R. Por causa da maneira de operar da Lava Jato. O juiz Sergio Moro inventou uma espécie de linha de montagem processual penal. Ele não segue os passos clássicos de um processo, como aconteceu no mensalão, em que havia toda uma investigação, depois o estabelecimento de uma teia de ação e do universo de possíveis atingidos. Moro inverteu a lógica e passou a fazer um por um: esse sujeito vai me levar a outro e esse outro vai me levar a outro. Ou seja, só vai haver uma rede, uma narrativa mais consolidada, se, ao final, for possível montá-la. Quando essa lógica foi invertida, o sistema político entrou em pânico, porque já não é possível ter horizonte algum. Ninguém sabe onde isso vai acabar e qualquer acordo fica impossível. Por isso o impeachment não deu certo e, por isso, o Governo Temer está em uma situação praticamente insustentável.

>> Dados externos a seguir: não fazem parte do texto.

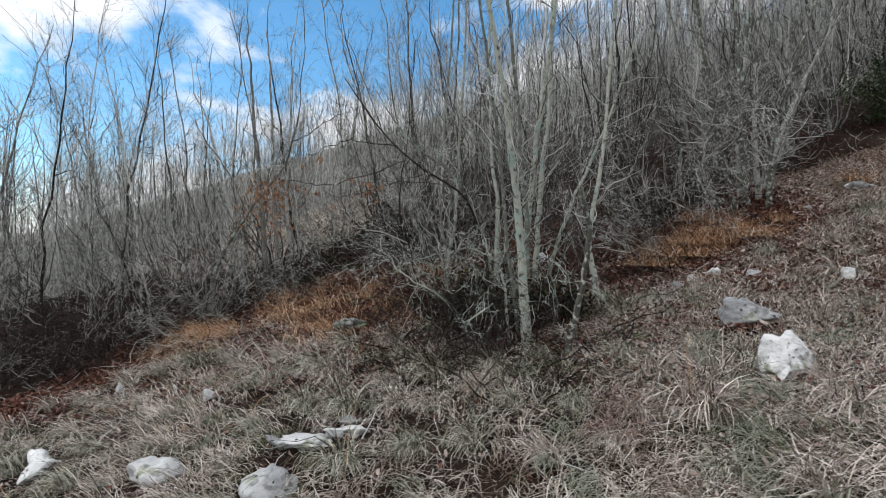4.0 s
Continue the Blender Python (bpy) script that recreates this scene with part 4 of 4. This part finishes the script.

P. Apesar das delações, é um Governo que conseguiu aprovar uma mudança na Constituição para aprovar o ajuste fiscal mais duro desde 1988. A situação é tão delicada assim?
R. A lógica do impeachment nunca foi a lógica das ruas. No começo das manifestações de 2015, ninguém pedia a deposição de Dilma Rousseff. Foi só depois de Temer sair da articulação política do Governo e dizer que o país precisava de alguém para reunifica-lo, que a energia foi canalizada para essa pauta. A mensagem dele, naquele momento, foi de que a porta estava aberta e de que ele trabalharia pelo impeachment. Acontece que, uma vez que ele colocou esse mecanismo em marcha, por que ele não pode se voltar contra ele? Esse era o drama na época do Collor, mas naquela época havia um projeto no horizonte. O Plano Real estava lá e a Lava Jato não existia. Agora qual é o projeto? Não há. Só há uma agenda negativa de cortes e cortes, como a PEC 55. Isso, somado ao fato de que o impeachment de Dilma não colocou ninguém a salvo, é explosivo. Se Temer não apresentar um novo Governo, se não conseguir convencer as pessoas de que é um novo Governo, ele não vai conseguir se sustentar até 2018.
(…)
P. Moro vem dizendo que ano que vem gostaria de morar nos Estados Unidos e parece pouco provável agora, mas já falou em encerrar a operação até o final deste ano.
R. Só que ela continua no STF. Ele terá que lidar com todos os processos com foro privilegiado que vão chegar lá. E aí está uma questão central do problema vivido hoje no Brasil. Quando eu digo que o sistema político não sabe o que fazer, estou incluindo também o Judiciário. Nunca considerei que a Justiça está fora desse sistema. O que quero dizer é que o STF terá problemas pela frente. No momento em que a Corte e as instâncias superiores foram concordando com os procedimentos controversos da Lava Jato, passaram a mensagem de que esse procedimento vale lá também. Como o STF vai fazer para julgar tudo o que vai chegar lá no ano que vem? O risco é que o sentimento de insatisfação que virou contra o Renan, que pode virar contra o Temer, também pode virar contra o STF.
P. Em algumas manifestações já teve pixuleco de juízes do Supremo…
R. Sim. Uma coisa é você ter um juiz de primeira instância, com dedicação exclusiva, que é o caso do Sergio Moro. Outra coisa é o funcionamento normal do Judiciário. Não foram apenas as sucessivas confirmações do trabalho da Lava Jato, mas também algumas decisões, como a prisão do Delcídio do Amaral, um senador em exercício de mandato, que colocaram em marcha uma maneira de funcionar que não cabe dentro do sistema. Acho que o STF vai receber uma bola de Curitiba que não está preparado para lidar. Se não se preparar, vai ser apedrejado. Não existe nenhuma figura, ou instituição, hoje que seja incontroversa.
P. Moro não é essa figura?
R. Não, de jeito nenhum. É só citar a divulgação do áudio em que a presidente aparecia falando, o caso do promotor que apresentou um PowerPoint esdrúxulo, e, mais recentemente, a foto de Moro em uma espécie de convescote com Aécio Neves. Essas coisas só são aceitas sem conflitos por um ódio antipetista ensandecido. Ele é uma figura controversa.